El chico lo abrazó y no dijo nada. No pudo. Se le llenaron los ojitos de lágrimas, aunque esta vez no eran de tristeza por la enfermedad de su idolatrado abuelo, sino de orgullo. Él, en tanto, le estaba anunciando que iba a pelear hasta ahí; que a partir de ese momento tenía que seguir solo, porque el abue renunciaba a vivir en esas condiciones.
Por esos caprichos del destino, en ese preciso instante Mariano supo lo que quería ser el resto de su vida: Futbolista profesional, como el abuelo Ernesto. Y no pudo detener unas imágenes del futuro que llegaron a su mente: Levantaba un trofeo o recibía un premio y, sin contener el llanto ante el público eufórico, le dedicaba la victoria a su abuelo, que lo guiaba y alentaba desde alguna tribuna, en el cielo de los centrocampistas de todos los tiempos.

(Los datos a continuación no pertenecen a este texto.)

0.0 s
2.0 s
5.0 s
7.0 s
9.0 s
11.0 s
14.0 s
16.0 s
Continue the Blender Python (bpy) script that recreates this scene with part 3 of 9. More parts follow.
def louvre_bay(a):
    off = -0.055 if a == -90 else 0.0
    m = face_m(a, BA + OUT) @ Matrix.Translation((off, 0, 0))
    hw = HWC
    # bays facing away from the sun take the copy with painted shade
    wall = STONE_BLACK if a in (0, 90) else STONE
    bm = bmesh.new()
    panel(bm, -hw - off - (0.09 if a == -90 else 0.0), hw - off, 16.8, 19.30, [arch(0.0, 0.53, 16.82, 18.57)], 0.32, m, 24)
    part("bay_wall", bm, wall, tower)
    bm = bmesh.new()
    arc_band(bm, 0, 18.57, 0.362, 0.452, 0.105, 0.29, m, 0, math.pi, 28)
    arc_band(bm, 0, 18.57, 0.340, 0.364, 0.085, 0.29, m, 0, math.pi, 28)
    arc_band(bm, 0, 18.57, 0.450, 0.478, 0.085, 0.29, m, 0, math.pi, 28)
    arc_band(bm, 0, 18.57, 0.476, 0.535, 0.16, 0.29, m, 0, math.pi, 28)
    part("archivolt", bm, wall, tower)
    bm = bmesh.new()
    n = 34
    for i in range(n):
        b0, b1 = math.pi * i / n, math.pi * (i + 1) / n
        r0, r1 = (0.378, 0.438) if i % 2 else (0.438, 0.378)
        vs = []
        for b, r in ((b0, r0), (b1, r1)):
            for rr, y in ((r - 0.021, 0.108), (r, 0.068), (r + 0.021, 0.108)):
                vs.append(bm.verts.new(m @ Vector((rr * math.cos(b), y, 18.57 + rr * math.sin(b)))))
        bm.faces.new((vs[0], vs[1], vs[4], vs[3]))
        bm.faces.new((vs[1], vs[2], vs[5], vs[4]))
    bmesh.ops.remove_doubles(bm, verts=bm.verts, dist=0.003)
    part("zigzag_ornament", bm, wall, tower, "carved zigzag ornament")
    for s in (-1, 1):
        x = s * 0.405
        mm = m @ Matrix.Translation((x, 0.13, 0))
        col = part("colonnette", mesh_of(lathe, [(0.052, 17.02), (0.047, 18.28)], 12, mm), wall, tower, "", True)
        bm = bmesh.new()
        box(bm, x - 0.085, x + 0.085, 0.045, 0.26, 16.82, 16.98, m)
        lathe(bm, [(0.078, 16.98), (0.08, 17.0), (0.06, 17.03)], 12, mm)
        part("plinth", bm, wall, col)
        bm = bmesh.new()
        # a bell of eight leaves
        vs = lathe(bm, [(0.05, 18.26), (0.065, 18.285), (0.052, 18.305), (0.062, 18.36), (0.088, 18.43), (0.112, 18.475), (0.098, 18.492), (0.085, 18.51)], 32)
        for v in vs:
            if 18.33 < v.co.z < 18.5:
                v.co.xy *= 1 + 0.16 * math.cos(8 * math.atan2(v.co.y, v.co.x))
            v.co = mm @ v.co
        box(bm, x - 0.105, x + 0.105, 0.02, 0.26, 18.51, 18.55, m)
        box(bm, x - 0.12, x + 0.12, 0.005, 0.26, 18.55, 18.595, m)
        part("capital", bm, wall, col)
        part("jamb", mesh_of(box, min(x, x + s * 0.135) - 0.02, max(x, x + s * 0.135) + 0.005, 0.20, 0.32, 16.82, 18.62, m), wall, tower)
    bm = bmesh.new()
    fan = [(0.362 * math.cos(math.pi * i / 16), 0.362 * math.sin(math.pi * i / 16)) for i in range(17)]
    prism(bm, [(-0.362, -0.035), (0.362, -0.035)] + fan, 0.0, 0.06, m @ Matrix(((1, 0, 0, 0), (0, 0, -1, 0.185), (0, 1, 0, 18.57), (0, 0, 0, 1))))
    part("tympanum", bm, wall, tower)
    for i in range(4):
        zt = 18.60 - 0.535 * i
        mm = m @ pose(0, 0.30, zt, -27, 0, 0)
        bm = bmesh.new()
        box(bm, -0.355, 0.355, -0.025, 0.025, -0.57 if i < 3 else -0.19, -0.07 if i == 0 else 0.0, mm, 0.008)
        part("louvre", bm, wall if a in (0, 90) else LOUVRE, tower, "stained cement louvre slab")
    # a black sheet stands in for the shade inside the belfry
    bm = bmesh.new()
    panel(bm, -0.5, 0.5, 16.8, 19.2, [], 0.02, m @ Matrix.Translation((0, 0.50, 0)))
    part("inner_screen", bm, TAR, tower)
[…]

Algunas tardes, Ernesto también abrigó imágenes parecidas mientras contemplaba por la ventana el paso de un mundo que no guardaba más celebraciones para él.
Habían pasado varios días desde aquel encuentro. Ni siquiera la ilusión de volver a ver a su nieto lo pudo retener. No era el mismo de antes. Siquiera lograba mirar las fotos colgadas en la pared, donde se lo veía triunfante y sonriente sosteniendo una copa; o joven y enérgico, corriendo por el césped del Bernabéu. Algunas veces el árbol de enfrente le recordaba a sus rivales que, también inmutables, lo observaban gambetear en la cancha.

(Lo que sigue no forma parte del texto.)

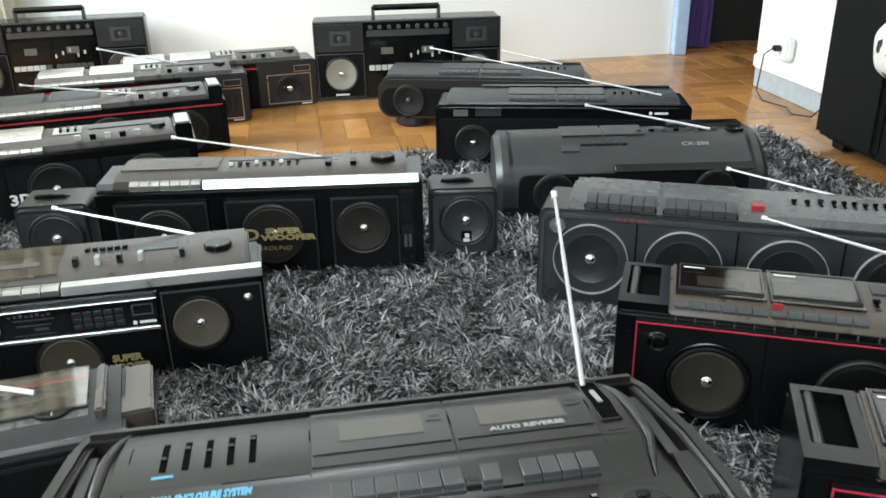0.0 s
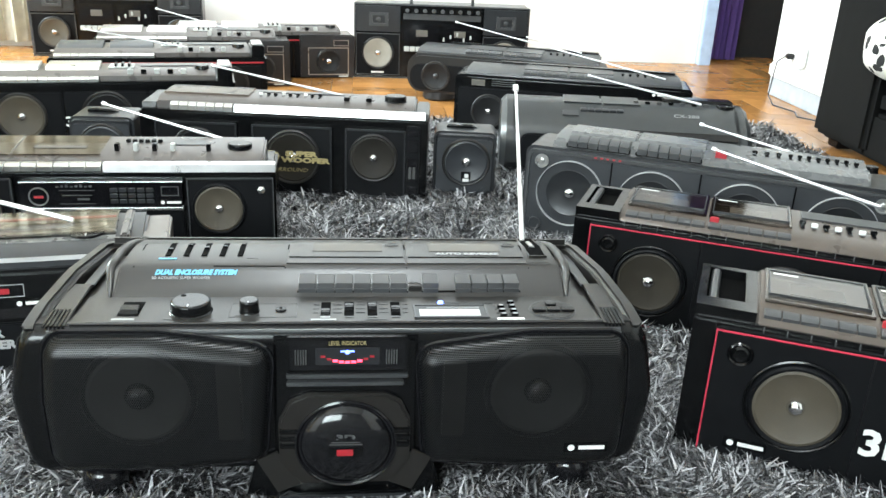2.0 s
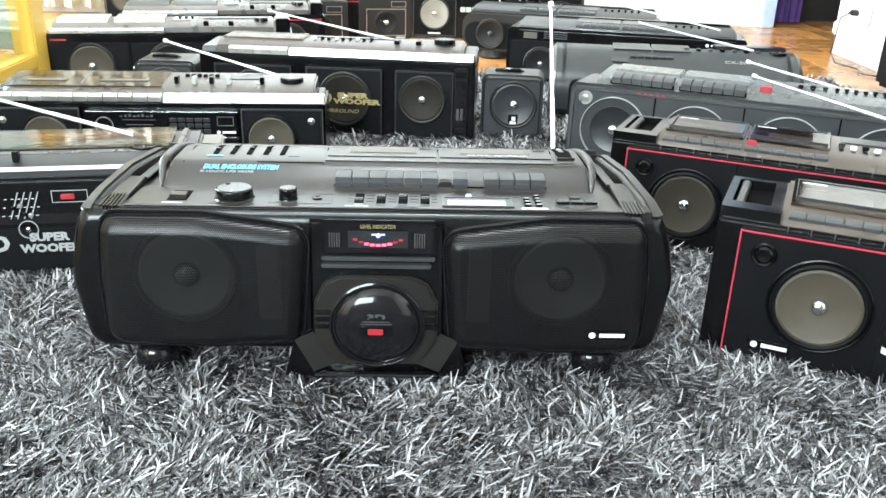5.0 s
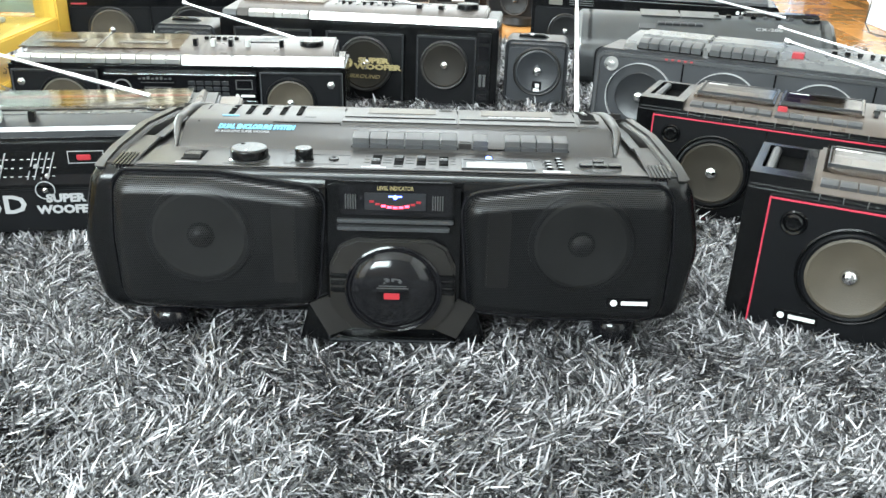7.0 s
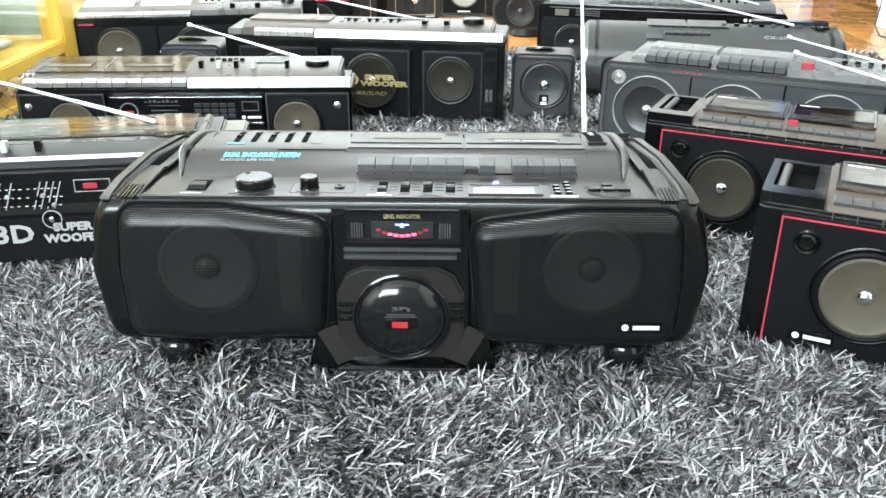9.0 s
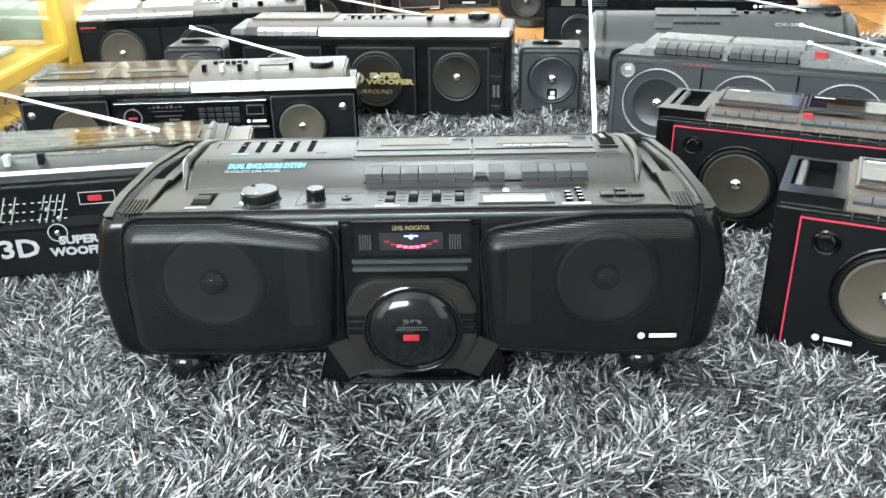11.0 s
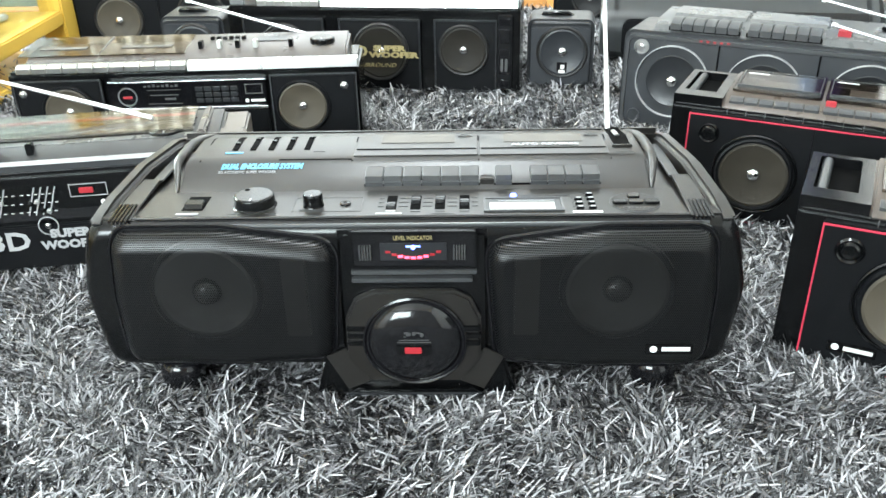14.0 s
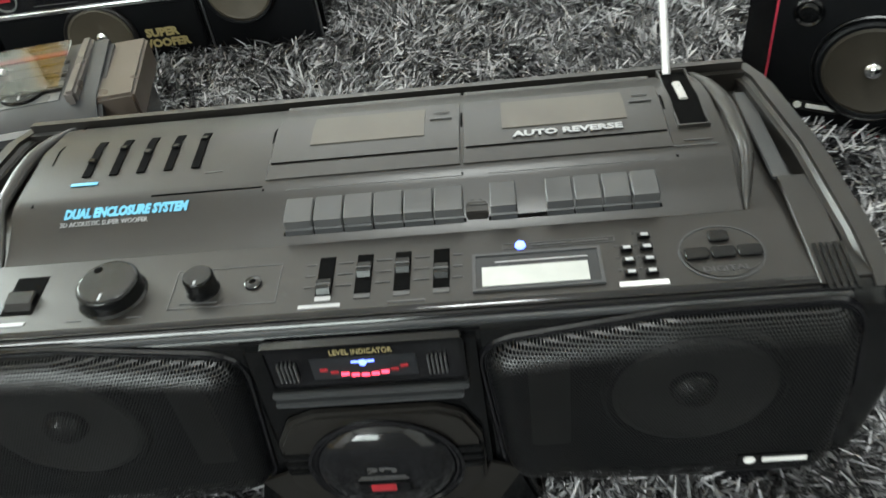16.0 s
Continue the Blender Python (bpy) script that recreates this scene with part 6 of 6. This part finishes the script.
def strands(x0, x1, y0, y1, per_m2, seed, wide, length):
    """Bent ribbons that lean in drifting tufts: six corners each."""
    g = np.random.default_rng(seed)
    n = int((x1 - x0) * (y1 - y0) * per_m2)
    x, y = g.uniform(x0, x1, n), g.uniform(y0, y1, n)
    drift = 2.2 * np.sin(13 * x + 3 * np.sin(9 * y)) + 1.8 * np.cos(11 * y + 2 * np.sin(15 * x))
    ang = drift + g.normal(0, 1.0, n)
    bend = g.normal(0, 0.5, n)
    lean = np.clip(g.normal(0.98, 0.28, n), 0.2, 1.4)
    ln = length * g.uniform(0.65, 1.3, n)
    wd = wide * g.uniform(0.6, 1.35, n)
    rings = []
    for f, wf in ((0.0, 0.9), (0.55, 1.0), (1.0, 0.3)):
        dx, dy = np.cos(ang + bend * f), np.sin(ang + bend * f)
        a = lean * (0.5 + 0.65 * f)
        hx = ln * f * np.sin(a)
        hz = ln * f * np.cos(a) * (1 - 0.15 * f) + 0.001 * np.sin(ang * 5)
        cx, cy, cz = x + dx * hx, y + dy * hx, np.maximum(FLOOR_Z + 0.010 + hz, FLOOR_Z + 0.009 * f + 0.006)
        for s in (-1, 1):
            rings.append(np.stack([cx - s * dy * wd * wf / 2, cy + s * dx * wd * wf / 2, cz + s * 0.0006 * f * np.sin(ang * 3)], 1))
    return np.stack(rings, 1).reshape(-1, 3)


def pile(areas):
    v = np.concatenate([strands(*a) for a in areas])
    n = len(v) // 6
    base = (np.arange(n) * 6)[:, None]
    quads = np.concatenate([base + np.array([[0, 1, 3, 2]]), base + np.array([[2, 3, 5, 4]])], 1).reshape(-1)
    me = bpy.data.meshes.new("pile")
    me.vertices.add(len(v))
    me.vertices.foreach_set("co", v.reshape(-1).astype(np.float32))
    me.loops.add(len(quads))
    me.loops.foreach_set("vertex_index", quads.astype(np.int32))
    me.polygons.add(n * 2)
    me.polygons.foreach_set("loop_start", np.arange(0, n * 8, 4, dtype=np.int32))
    me.polygons.foreach_set("loop_total", np.full(n * 2, 4, dtype=np.int32))
    me.polygons.foreach_set("use_smooth", [True] * (n * 2))
    me.update(calc_edges=True)
    me.materials.append(SHAG)
    p = new("shag_layer", me)
    p.parent = carpet
    return tagged(p, "long grey shag strands", kind="stuff")


SHAG = pile_mat()
pile([
    (-0.95, 0.95, -0.62, 0.22, 175000, 1, 0.0024, 0.035),
    (-0.95, 1.36, 0.22, 1.0, 85000, 2, 0.0031, 0.035),
    (-0.95, 1.36, 1.0, 1.86, 36000, 3, 0.0044, 0.034),
    (-1.7, 1.36, -1.9, -0.62, 9000, 4, 0.006, 0.038),
    (-1.7, -0.95, -0.62, 1.86, 9000, 5, 0.006, 0.038),
    (0.95, 1.36, -0.62, 0.22, 20000, 6, 0.005, 0.038),
])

Pero ya no. Ni recordaba, ni pensaba. Solamente observaba. Se dejaba arrimar hasta la ventana desde donde iniciaba sus silenciosos diálogos con “el amigo” de enfrente y el árbol, también desamparado, le devolvía con su silueta crónicas marchitas de sus días de gloria. No quería dejar de darle las gracias por eso, ni por su incondicional y muda compañía.
De repente, como suceden las tragedias, en aquel otoño húmedo y amarillento, decidió que era tiempo ya de prescindir de su amigo y de la ventana.
Cuando lo fueron a ver esa noche tenía en su falda la pelota que Mariano le trajo luego de marcar sus dos primeros goles en un partido oficial.
Otro camino empezaba para el chico aquel día. Uno repleto de éxitos y alegrías. Ernesto sonrió al pensarlo y esa vez sí, fue la última. Casi a oscuras, al final de la tarde, miró por la ventana el árbol sin hojas. Puteó y resopló. Después, abandonó el partido rumbo al vestuario.